Por João Valadares Da editoria de Cidades do JC Especialistas em sistema prisional do Brasil, ouvidos pelo JC, são unânimes em afirmar que o modelo de gestão de presídios por meio de Parceria Público Privada (PPP), a exemplo do que será implantado em Pernambuco até 2010, no município de Itaquitinga, na Mata Norte, não é a saída para amenizar a situação crítica das cadeias públicas.
Os pesquisadores classificam a privatização das prisões como “uma ação lamentável.” Defendem que a tarefa da segurança e gestão do sistema prisional é de competência exclusiva do Estado e não deve, em hipótese alguma, ser transferida para uma entidade que tem o lucro como o maior objetivo.
As principais críticas dos estudiosos são que a PPP, entre outros pontos, estimula conflitos de interesse, causa batalhas jurídicas em relação às responsabilidades em casos de morte, rebeliões e fugas, por exemplo, e, onera os cofres públicos.
A socióloga e diretora do Centro de Estudos de Segurança e Cidadania da Universidade Cândido Mendes do Rio de Janeiro, Julita Lemgruber, uma das maiores autoridades do tema no País, diz que é inaceitável a privatização das prisões. “É inaceitável do ponto de vista ético e moral.
Numa sociedade democrática, a privação da liberdade é a maior demonstração de poder do Estado sobre seus cidadãos e, como tal, só deve ser exercida pelo próprio Estado.
Licitar prisões é o mesmo que oferecer o controle da vida de homens e mulheres para quem der o menor preço, como se o Estado tivesse o direito de dispor dessas vidas como bem lhe interessa.” De acordo com a pesquisadora, as experiências no Brasil e no mundo mostram que as gestões só funcionam bem nos primeiros anos. “No primeiro momento, a privatização parece convidativa.
O problema é que o Estado fecha contrato de 30 anos e fica amarrado.

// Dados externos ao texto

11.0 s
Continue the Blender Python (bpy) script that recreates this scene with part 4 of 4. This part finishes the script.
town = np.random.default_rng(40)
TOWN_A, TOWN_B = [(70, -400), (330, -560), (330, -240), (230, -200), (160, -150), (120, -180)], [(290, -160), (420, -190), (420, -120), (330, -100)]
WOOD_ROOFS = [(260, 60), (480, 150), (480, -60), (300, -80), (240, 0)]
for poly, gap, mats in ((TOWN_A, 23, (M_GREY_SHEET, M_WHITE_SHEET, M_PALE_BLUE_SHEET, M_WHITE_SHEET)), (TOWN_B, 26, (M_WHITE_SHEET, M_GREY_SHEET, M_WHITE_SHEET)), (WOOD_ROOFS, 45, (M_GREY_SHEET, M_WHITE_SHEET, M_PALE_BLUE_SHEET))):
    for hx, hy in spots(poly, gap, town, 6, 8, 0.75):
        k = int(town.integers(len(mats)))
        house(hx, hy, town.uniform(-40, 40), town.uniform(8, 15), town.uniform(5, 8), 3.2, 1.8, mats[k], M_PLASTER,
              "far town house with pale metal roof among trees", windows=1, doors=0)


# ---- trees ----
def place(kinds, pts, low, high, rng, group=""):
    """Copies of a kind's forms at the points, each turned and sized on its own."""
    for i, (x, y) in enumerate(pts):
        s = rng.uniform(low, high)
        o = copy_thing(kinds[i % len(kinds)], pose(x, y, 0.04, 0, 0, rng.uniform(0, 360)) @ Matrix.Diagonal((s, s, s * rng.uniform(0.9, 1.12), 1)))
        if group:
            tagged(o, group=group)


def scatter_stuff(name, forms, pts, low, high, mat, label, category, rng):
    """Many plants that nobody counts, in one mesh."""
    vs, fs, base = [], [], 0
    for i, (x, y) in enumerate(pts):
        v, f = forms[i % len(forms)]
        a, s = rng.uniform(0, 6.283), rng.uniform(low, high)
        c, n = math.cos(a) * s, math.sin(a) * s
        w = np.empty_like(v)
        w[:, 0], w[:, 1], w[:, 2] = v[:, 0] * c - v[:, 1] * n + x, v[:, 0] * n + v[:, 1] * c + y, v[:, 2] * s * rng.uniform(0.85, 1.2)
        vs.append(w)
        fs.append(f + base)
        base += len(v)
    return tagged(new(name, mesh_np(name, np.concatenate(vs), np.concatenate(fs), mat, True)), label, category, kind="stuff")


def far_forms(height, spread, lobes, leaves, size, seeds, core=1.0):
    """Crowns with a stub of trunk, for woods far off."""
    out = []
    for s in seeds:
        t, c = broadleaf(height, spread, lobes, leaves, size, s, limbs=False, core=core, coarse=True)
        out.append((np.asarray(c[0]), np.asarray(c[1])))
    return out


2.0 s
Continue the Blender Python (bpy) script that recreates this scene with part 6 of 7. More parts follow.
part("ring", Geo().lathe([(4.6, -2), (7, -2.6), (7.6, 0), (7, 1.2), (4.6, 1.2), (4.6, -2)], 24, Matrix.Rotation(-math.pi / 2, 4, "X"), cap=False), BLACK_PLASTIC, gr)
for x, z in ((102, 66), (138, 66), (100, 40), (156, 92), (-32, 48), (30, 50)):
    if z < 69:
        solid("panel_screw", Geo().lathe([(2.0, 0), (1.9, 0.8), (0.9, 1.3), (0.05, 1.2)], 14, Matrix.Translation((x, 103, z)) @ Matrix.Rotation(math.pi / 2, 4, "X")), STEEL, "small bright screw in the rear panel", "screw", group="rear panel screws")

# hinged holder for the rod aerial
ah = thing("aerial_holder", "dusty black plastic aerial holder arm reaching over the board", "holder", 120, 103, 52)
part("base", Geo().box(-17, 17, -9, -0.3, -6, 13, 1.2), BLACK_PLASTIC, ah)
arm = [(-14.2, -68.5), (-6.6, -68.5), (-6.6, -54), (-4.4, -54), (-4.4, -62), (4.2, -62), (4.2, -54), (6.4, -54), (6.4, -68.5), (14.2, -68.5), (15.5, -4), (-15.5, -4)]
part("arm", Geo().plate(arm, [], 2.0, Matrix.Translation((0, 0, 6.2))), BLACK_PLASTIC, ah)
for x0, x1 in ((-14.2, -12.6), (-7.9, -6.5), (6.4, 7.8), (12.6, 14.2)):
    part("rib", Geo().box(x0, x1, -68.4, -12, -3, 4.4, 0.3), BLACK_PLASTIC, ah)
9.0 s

Para ter lucro, com o passar dos anos, os custos precisam baixar e a qualidade do serviço oferecido cai.” Julita afirma que “os defensores das prisões privadas não estão preocupados com as questões legais, éticas e morais e, para esses, a privatização se justifica porque a iniciativa privada teria capacidade de gerir prisões com mais eficácia, oferecendo um serviço de melhor qualidade e menor custo.” A pesquisadora informa que o General Accounting Office, órgão do governo americano, já invalidou esse argumento. “Ao analisar estudos comparativos, realizados em diversos estados daquele país, concluiu não existirem evidências de que as prisões privadas custem menos.” Segundo Julita, funcionários de prisões privadas revelaram sofrer pressão para punir os presos com rigor, mesmo pelas faltas mais leves, “de tal forma que possam ser adiadas as concessões de livramento condicional. É a privatização ameaçando o cumprimento da pena dentro da legalidade.” O sociólogo e pesquisador do Núcleo de Estudos da Violência da Universidade de São Paulo (USP) Fernando Salla afirma que conflitos de competências são freqüentes. “Até hoje, sempre se alegou que o setor privado tem mais condições de gerir os presos.
O problema é que a diferença de condições para realizar a administração entre os setores públicos e privados são grandes.
Para o setor privado, os recursos são bem maiores.
O Estado não tem o mesmo volume de recursos quando ele administra.” Salla reconhece que o sistema prisional está falido. “Mas isso não significa que devemos passar para uma gestão privada.
O Estado deve incorporar os procedimentos que são realizados nas empresas.” O pesquisador informa que, no Paraná, o governo cancelou o contrato com empresas que gerenciavam o sistema. “Hoje, nos EUA, apenas 10% a 12% dos presos estão no modelo privado.
Isso diminuiu justamente em função dos questionamentos se é mais barato mesmo para o Estado.
Também houve problemas em relação a questões jurídicas.” A pesquisadora da Fundação Joaquim Nabuco Ronidalva Melo também criticou o modelo adotado pelo Estado. “A sociedade não manda no espaço privado.
Não há necessidade de ninguém lucrar em nome das nossas mazelas sociais.”